Kraken is set in modern London and concerns a curators descent into the city’s occult underbelly after the theft of a specimen of giant squid. It’s a Tim Power-ish set up and story (in a way, so was Mieville’s last modern novel, The City and the City), I think, but written in Mieville’s distinct prose style.
Anyway, there are several good ideas in here that I wish I had thought of first. There is a general strike amongst magical familiars, being lead by the spirit of an ancient Egyptian shabti, who took part in an uprising against the dead they were meant to toil for in the after-life. There's the menacing duo (there are a lot of menacing duos in fiction, aren’t there?) Goss and Subby, who get into a magically protected house by having themselves folded up and mailed in a box.

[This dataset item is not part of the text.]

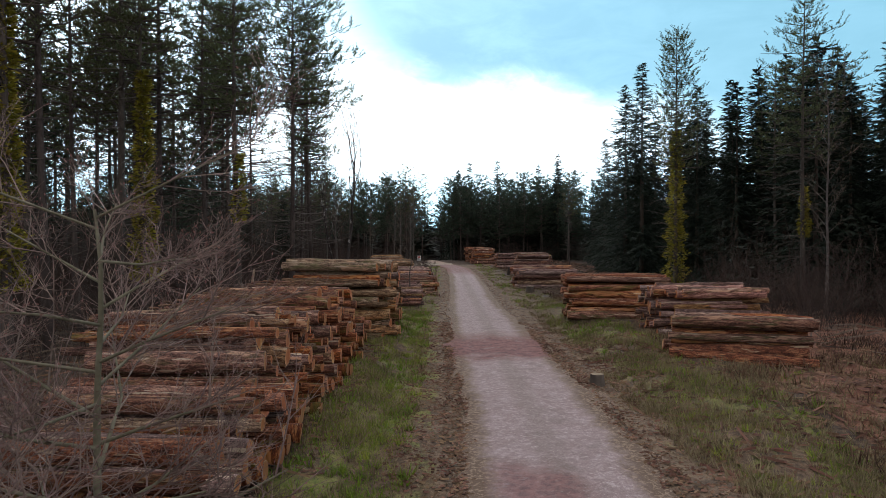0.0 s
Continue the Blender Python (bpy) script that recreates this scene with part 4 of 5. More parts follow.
def crown_blob(seed, r, h, n, sides=8, rings=4, mid=0.5):
    """Leafless crown seen from afar: an inner mass of branches, its shade put into a darker colour, inside a fuzzy
    shell of fine twigs, over a few stems.
    """
    rs = random.Random(seed)
    g = Geo()
    lobes = [(rs.uniform(0, 6.28), rs.uniform(0.1, 1.1), rs.uniform(0.7, 1.1)) for _ in range(8)]

    def at(a, e, f=1.0):
        k = 0.0
        for b, c, l in lobes:
            u = abs((a - b + 3.14) % 6.28 - 3.14) * math.cos(e)
            k = max(k, l * math.exp(-(u * u + (e - c) ** 2) / 0.16))
        q = (0.72 + 0.32 * k) * f
        return Vector((math.cos(a) * math.cos(e) * r * q, math.sin(a) * math.cos(e) * r * q, h * mid + math.sin(e) * h * (0.98 - mid) * q))
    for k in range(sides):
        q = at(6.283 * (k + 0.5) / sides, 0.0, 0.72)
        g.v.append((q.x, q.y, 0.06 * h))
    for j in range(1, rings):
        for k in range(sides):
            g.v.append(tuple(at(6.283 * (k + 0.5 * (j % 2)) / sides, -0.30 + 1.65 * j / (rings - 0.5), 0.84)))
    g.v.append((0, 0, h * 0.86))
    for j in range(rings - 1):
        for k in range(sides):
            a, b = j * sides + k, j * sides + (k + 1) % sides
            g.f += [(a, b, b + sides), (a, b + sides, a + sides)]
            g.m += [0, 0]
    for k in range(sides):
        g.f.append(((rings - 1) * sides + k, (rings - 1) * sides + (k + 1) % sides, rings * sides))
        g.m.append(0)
    for i in range(n):
        a, e = rs.uniform(0, 6.28), math.asin(rs.uniform(-0.05, 1.0))
        d = Vector((math.cos(a) * math.cos(e), math.sin(a) * math.cos(e), math.sin(e) + 0.3))
        g.blade(at(a, e, rs.uniform(0.78, 0.96)), d + rand_dir(rs) * 0.8, r * rs.uniform(0.10, 0.24), r * rs.uniform(0.025, 0.06), rand_dir(rs), 1)
    for _ in range(3):
        a = rs.uniform(0, 6.28)
        g.blade((0.2 * math.cos(a), 0.2 * math.sin(a), 0), (math.cos(a) * 0.3, math.sin(a) * 0.3, 1), h * 0.6, 0.35, (math.sin(a), -math.cos(a), 0), 1)
    return g.arrays()


def twig_cloud(seed, r, h, n):
    """A smaller far crown: only sprays of twigs that rise and spread from the forks, no solid mass."""
    rs = random.Random(seed)
    g = Geo()
    for _ in range(n):
        a, u, w = rs.uniform(0, 6.28), rs.uniform(0, 1) ** 0.5, rs.uniform(0, 1)
        top = h * (0.96 - 0.42 * u * u) * rs.uniform(0.85, 1.08)
        z = h * 0.18 + (top - h * 0.30) * w ** 0.6
        p = (math.cos(a) * r * u * 0.92, math.sin(a) * r * u * 0.92, z)
        e = Vector((math.cos(a) * u * 0.9, math.sin(a) * u * 0.9, 0.8)) + rand_dir(rs) * 0.5
        # lowest sprays get the darker core colour, as painted shade
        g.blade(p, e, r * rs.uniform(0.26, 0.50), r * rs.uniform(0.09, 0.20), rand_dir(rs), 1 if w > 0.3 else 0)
    return g.arrays()


blobs = [crown_blob(200 + i, 5.0 + 0.5 * i, 9.0 + 0.6 * i, 190, 12, 6) for i in range(4)] + [crown_blob(210 + i, 5.6 + 0.6 * i, 9.5 + 0.6 * i, 84, 9, 5) for i in range(4)] + [twig_cloud(230 + i, 5.4 + 0.6 * i, 9.5 + 0.6 * i, 52) for i in range(4)] + [crown_blob(240 + i, 5.4 + 0.5 * i, 10.5 + 0.7 * i, 16, 7, 4) for i in range(4)]
cones = [cone_tree(220 + i, 3.1, 17.0, 44) for i in range(3)]


ZONES = ((-300, -40, 690, 815, 1300), (-14, 34, 312, 372, 200), (34, 64, 335, 395, 130), (40, 430, 1250, 1420, 1150), (80, 330, 930, 1030, 600), (-60, -41, 420, 520, 90), (-21, 5, 420, 520, 120))
bare_rows, larch_rows, cone_rows = [], [], []
for x0, x1, y0, y1, count in ZONES:
    for _ in range(count):
        x, y = nr.uniform(x0, x1), nr.uniform(y0, y1)
        y -= 0.68 * (x - x0) if x0 == -300 else 0
        s = nr.uniform(0.75, 1.12)
        cone_rows.append((x, y, float(land(x, y)), s, s * nr.uniform(0.85, 1.1), nr.randint(3)))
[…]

Best so far, though, is Mieville’s description of the “memory angels” which guard various London museums:
“In the Museum of Childhood were three toys that came remorselessly for intruders--a hoop, a top, a broken video-game console--with stuttering creeping as if in stop-motion. With the wingbeat noise of cloth, the Victoria and Albert was patrolled by something like a chic predatory face of crumpled linen. In Tooting Bec, the London Sewing Machine Museum was kept safe by a dreadful angel made of tangles and bobbins and jouncing needles...”If there's anything the City needs its genius loci like that!